Sean Reilly, of the Mobile Register Washington bureau reports. Excerpt:
WASHINGTON — As the FBI hunts the source of a news leak involving the Sept. 11 terrorist attacks, some members of Congress have agreed to undergo lie detector tests. U.S. Sen. Richard Shelby of Alabama isn’t one of them.
“The Senate, and I assume, the House, has always investigated their own,” Shelby, R-Tuscaloosa, recently told the Associated Press, arguing that the tests would violate the separation of powers between the legislative and executive branches of government.
That nuanced argument doesn’t sit well with some scientists at the nation’s high-security nuclear weapons labs, who blame Shelby for bluntly forcing the controversial test on many of their colleagues after a furor over alleged Chinese espionage.

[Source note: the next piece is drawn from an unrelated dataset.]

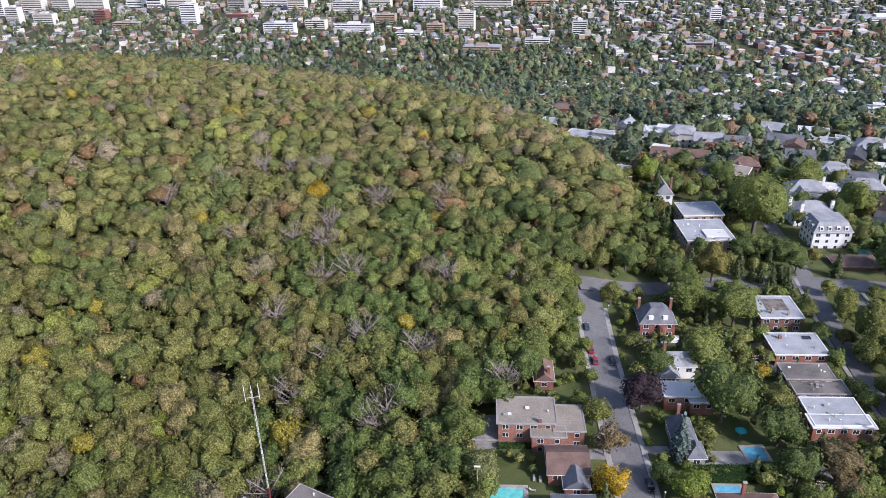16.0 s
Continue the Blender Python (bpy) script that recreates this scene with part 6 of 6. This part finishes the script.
def lounger(x, y, a, first=[]):
    m = pose(x, y, float(ground(x, y)) + 0.2, 0, 0, a)
    if first:
        copy_thing(first[0], m)
        return
    t = new("sun_lounger")
    tagged(t, "pale sun lounger on a paved terrace", "lounger", "sun loungers")
    part("seat", cuboid(-0.33, -0.9, 0.28, 0.33, 0.4, 0.36, 0.03), M["trim_grey"], t)
    part("backrest", cuboid(-0.33, 0.0, 0.0, 0.33, 0.75, 0.07, 0.03), M["trim_grey"], t, "", pose(0, 0.38, 0.32, 38))
    for sx in (-0.28, 0.28):
        for sy in (-0.8, 0.35):
            part("leg", cuboid(sx - 0.03, sy - 0.03, -0.05, sx + 0.03, sy + 0.03, 0.3), M["trim_grey"], t)
    t.matrix_world = m
    first.append(t)


for x, y, a in ((72.0, 201.0, 10), (73.6, 201.2, 10), (75.2, 201.0, 10), (74.0, 184.6, 20), (75.4, 184.8, 20), (76.6, 184.4, 20), (11.2, 304.0, 0), (12.8, 303.6, 0), (10.6, 300.0, 80), (87.6, 363.0, 30), (88.6, 358.0, 60)):
    lounger(x, y, a)

# ---- street lamps, poles, signs ----


def lamp_post(x, y, label="white globe street lamp beside the kerb"):
    t = thing("street_lamp", x, y, float(ground(x, y)), 0, label, "street lamp", "street lamps")
    part("post", cone(bmesh.new(), 0.09, 0.06, (0, 0, 0), (0, 0, 3.4), 8), M["trim_grey"], t)
    bm = bmesh.new()
    bmesh.ops.create_uvsphere(bm, u_segments=10, v_segments=8, radius=0.26, matrix=Matrix.Translation((0, 0, 3.6)))
    part("globe", bm, M["trim_white"], t, "white glass globe")


for x, y in ((44.2, 259.0), (43.0, 297.0), (42.2, 340.0), (41.8, 385.0), (48.8, 190.4), (30.6, 330.0), (49.6, 215.0), (104.0, 272.2)):
    lamp_post(x, y)


def utility_pole(x, y, h, arms=2, label="weathered wooden utility pole with cross arms"):
    t = thing("utility_pole", x, y, float(ground(x, y)) - 0.2, tree_rng.uniform(-10, 10), label, "utility pole", "utility poles")
    part("pole", cone(bmesh.new(), 0.16, 0.11, (0, 0, 0), (0, 0, h), 8), M["wood"], t)
    for i in range(arms):
        arm = part("cross_arm", cuboid(-1.1, -0.06, h - 0.5 - i * 0.9, 1.1, 0.06, h - 0.36 - i * 0.9), M["wood"], t)
        bm = bmesh.new()
        for s in (-0.95, -0.4, 0.4, 0.95):
            cone(bm, 0.06, 0.04, (s, 0, h - 0.36 - i * 0.9), (s, 0, h - 0.14 - i * 0.9), 6)
        part("insulator_row", bm, M["trim_white"], arm, "white insulators")
    part("transformer", cone(bmesh.new(), 0.26, 0.26, (0.3, -0.2, h - 3.2), (0.3, -0.2, h - 2.2), 10), M["trim_grey"], t, "grey drum transformer")


POLES = [(79.0, 244.0), (80.7, 224.4), (80.3, 209.8), (81.4, 190.5), (82.0, 170.0), (78.6, 270.0), (79.0, 296.0), (79.5, 322.0), (80.0, 348.0), (84.6, 152.0)]
for x, y in POLES:
    utility_pole(x, y, 9.5)
t = thing("power_lines", 80, 240, -20, 0, "thin dark wires between utility poles", "wires")
for (ax, ay), (bx, by) in zip(sorted(POLES, key=lambda p: p[1]), sorted(POLES, key=lambda p: p[1])[1:]):
    for s in (-0.9, 0.9):
        za, zb = float(ground(ax, ay)) + 9.3, float(ground(bx, by)) + 9.3
        mid = ((ax + bx) / 2 + s, (ay + by) / 2, (za + zb) / 2 - 0.5)
        bm = bmesh.new()
        cone(bm, 0.02, 0.02, (ax + s - 80, ay - 240, za + 20), (mid[0] - 80, mid[1] - 240, mid[2] + 20), 4)
        cone(bm, 0.02, 0.02, (mid[0] - 80, mid[1] - 240, mid[2] + 20), (bx + s - 80, by - 240, zb + 20), 4)
        part("wire", bm, M["trim_dark"], t)
t = thing("flood_light", -3.4, 296.6, float(ground(-3.4, 296.6)), 0, "tall pole with a pale floodlight head", "lamp post")
part("pole", cone(bmesh.new(), 0.1, 0.07, (0, 0, 0), (0, 0, 12.0), 8), M["trim_grey"], t)
part("lamp_head", cuboid(-0.8, -0.2, 12.0, 0.8, 0.2, 12.3, 0.05), M["trim_white"], t, "pale lamp head")
t = thing("stop_sign", 42.4, 404.0, float(ground(42.4, 404.0)), 0, "small road sign on a post at the corner", "road sign")
part("post", cone(bmesh.new(), 0.04, 0.04, (0, 0, 0), (0, 0, 2.3), 6), M["steel"], t)
part("plate", cone(bmesh.new(), 0.35, 0.35, (0, -0.05, 2.3), (0, -0.02, 2.3), 8), M["mast_red"], t, "red plate")

# ---- hedges and fences ----


def hedge(x0, y0, x1, y1, h, label="clipped dark green hedge", w=1.3):
    rng = np.random.default_rng(int(abs(x0 * 3 + y0 * 7)))
    L = math.hypot(x1 - x0, y1 - y0)
    n = int(L * 34 * h / 2)
    s, q = rng.uniform(0, 1, n), rng.uniform(-1, 1, n)
    face = rng.integers(0, 3, n)
    tx, ty = (x1 - x0) / L, (y1 - y0) / L
    off = np.where(face == 0, q, np.where(face == 1, -1, 1)) * w / 2
    up = np.where(face == 0, 1.0, np.abs(q)) * h
    px, py = x0 + (x1 - x0) * s - ty * off, y0 + (y1 - y0) * s + tx * off
    pts = np.stack([px, py, ground(px, py) + up + rng.uniform(-0.12, 0.12, n)], 1)
    out = np.stack([-ty * np.sign(off) * (face > 0), tx * np.sign(off) * (face > 0), 1.0 * (face == 0) + 0.2], 1)
    v, f = leaf_cards(rng, pts, out, 0.2)
    verts, faces = v.tolist(), f.tolist()
    o = len(verts)
    k = w * 0.42
    for a, b in ((x0, y0), (x1, y1)):
        for sd in (-1, 1):
            for z in (-0.2, h * 0.92):
                verts.append((a - ty * k * sd, b + tx * k * sd, float(ground(a, b)) + z))
    for q4 in ((0, 1, 5, 4), (2, 6, 7, 3), (1, 3, 7, 5), (0, 2, 3, 1), (4, 5, 7, 6)):
        faces.append([o + i for i in q4])
    me = bpy.data.meshes.new("hedge")
    me.from_pydata(verts, [], faces)
    me.materials.append(M["hedge"])
    tagged(new("hedge", me), label, "hedge")


for a in ((52.5, 307.2, 73.0, 307.4, 3.0), (52.5, 304.6, 72.0, 304.8, 2.6), (64, 167, 78, 164, 2.6), (64.5, 157, 74, 155.5, 2.0), (47.5, 181.0, 56, 180.8, 1.0), (2, 316.2, 18, 316.0, 1.6), (78, 213, 78.6, 236, 2.2), (0.0, 294.6, 14, 294.4, 1.0), (104, 430, 118, 427, 3.0), (158, 440, 178, 432, 3.4), (76, 446, 77, 470, 4.0), (58, 344.6, 68, 344.2, 1.2), (88, 308, 108, 306, 1.6), (50, 256, 60, 256.4, 1.4), (66, 232, 66.4, 244, 1.6), (27, 130, 27.4, 141, 1.2)):
    hedge(*a)


def fence(x0, y0, x1, y1, h=1.8, label="dark wooden garden fence"):
    L = math.hypot(x1 - x0, y1 - y0)
    a = math.degrees(math.atan2(y1 - y0, x1 - x0))
    t = thing("fence", x0, y0, float(ground((x0 + x1) / 2, (y0 + y1) / 2)), a, label, "fence", "garden fences")
    post = mesh_of("post", cuboid(-0.06, -0.06, -0.3, 0.06, 0.06, h), M["wood"])
    panel = mesh_of("panel", cuboid(0.06, -0.02, 0.08, L / max(1, round(L / 2.4)) - 0.06, 0.02, h - 0.08), M["trim_dark"])
    n = max(1, round(L / 2.4))
    for i in range(n + 1):
        part("post", post, None, t, "", pose(i * L / n, 0, 0))
        if i < n:
            part("panel", panel, None, t, "", pose(i * L / n, 0, 0))


for a in ((79.6, 186, 79.8, 204), (79.4, 206, 78.8, 232), (68, 205.6, 79, 205.2), (0, 292.4, 14.6, 292.2), (-2.6, 280, -2.2, 292), (12.5, 284, 12.7, 293)):
    fence(*a)

# ---- seams on the long roofs ----


def seal_lines(x, y, w, d, z, n, seed):
    """Pale wandering sealed cracks on a flat roof."""
    rng = random.Random(seed)
    for _ in range(n):
        px, py = x + rng.uniform(-w / 2, w / 2) * 0.9, y + rng.uniform(-d / 2, d / 2) * 0.9
        a = rng.uniform(0, 6.28)
        pts = []
        for _ in range(14):
            pts.append((px, py))
            a += rng.uniform(-0.5, 0.5)
            px, py = px + 0.7 * math.cos(a), py + 0.7 * math.sin(a)
            if abs(px - x) > w / 2 - 0.5 or abs(py - y) > d / 2 - 0.5:
                break
        if len(pts) < 3:
            continue
        bm = bmesh.new()
        wd = rng.choice((0.05, 0.07, 0.09))
        for (ax, ay), (bx, by) in zip(pts, pts[1:]):
            L = math.hypot(bx - ax, by - ay)
            nx, ny = -(by - ay) / L * wd, (bx - ax) / L * wd
            bm.faces.new([bm.verts.new(q) for q in ((ax - nx, ay - ny, 0), (bx - nx, by - ny, 0), (bx + nx, by + ny, 0), (ax + nx, ay + ny, 0))])
        low = bmesh.ops.extrude_face_region(bm, geom=bm.faces[:])
        bmesh.ops.translate(bm, verts=[q for q in low["geom"] if isinstance(q, bmesh.types.BMVert)], vec=(0, 0, -0.02))
        bmesh.ops.recalc_face_normals(bm, faces=bm.faces)
        part("sealed_crack", bm, M["concrete"], SLAB, "pale sealed crack in the roof", SLAB.matrix_world.inverted() @ Matrix.Translation((0, 0, z + 0.024)))


for i, (x, y, w, d, top, mark) in enumerate(WINGS):
    if w > 9:
        seal_lines(x, y, w, d, top, 7, 70 + i)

“He’s not only a hypocrite, he’s illogical,” said Dr. Alan Zelicoff, a senior scientist and physician at Sandia National Laboratories in New Mexico. If Congress can require lie-detector tests at executive branch departments, Zelicoff suggested Wednesday, why not the reverse?
The dispute in effect went national last week. In an opinion piece published in The Washington Post, Zelicoff accused Shelby of adding language to a defense bill two years ago that subjected 15,000 scientists to polygraph tests — with their security clearances on the line if they refused. The Mobile Register ran the column in Wednesday’s newspaper.
In an interview Wednesday, Zelicoff said his information came from congressional sources that he would not name.
In response, Shelby spokeswoman Andrea Andrews denied responsibility for the lie-detector language. Shelby’s sole action, she said, was to offer an amendment pertaining to waivers from the testing requirements. Andrews could not immediately say late in the afternoon whether Shelby supported the new, expanded requirements.
Whoever bears responsibility, the exchange underscores the unease that continues to surround lie-detector machines, also known as polygraphs. They operate on the principle that heart rate, perspiration and other physical responses are tell-tale signals of someone’s truthfulness.
The problem is that experience just doesn’t bear out that assumption, critics charge. Not only have some notorious spies succeeded in beating the machine, they say, but polygraphs sometimes mistakenly indicate that someone is lying.
“As long as even one person is being polygraphed, there’s a problem because it’s an unreliable device,” said Patrick Weidhaas, a long-time computer scientist at Lawrence Livermore National Laboratory in California.
Several members of the U.S. Supreme Court summed up the debate in a 1998 decision.
“There is simply no consensus that polygraph evidence is reliable,” they concluded. “To this day, the scientific community remains extremely polarized about the reliability of polygraph techniques.”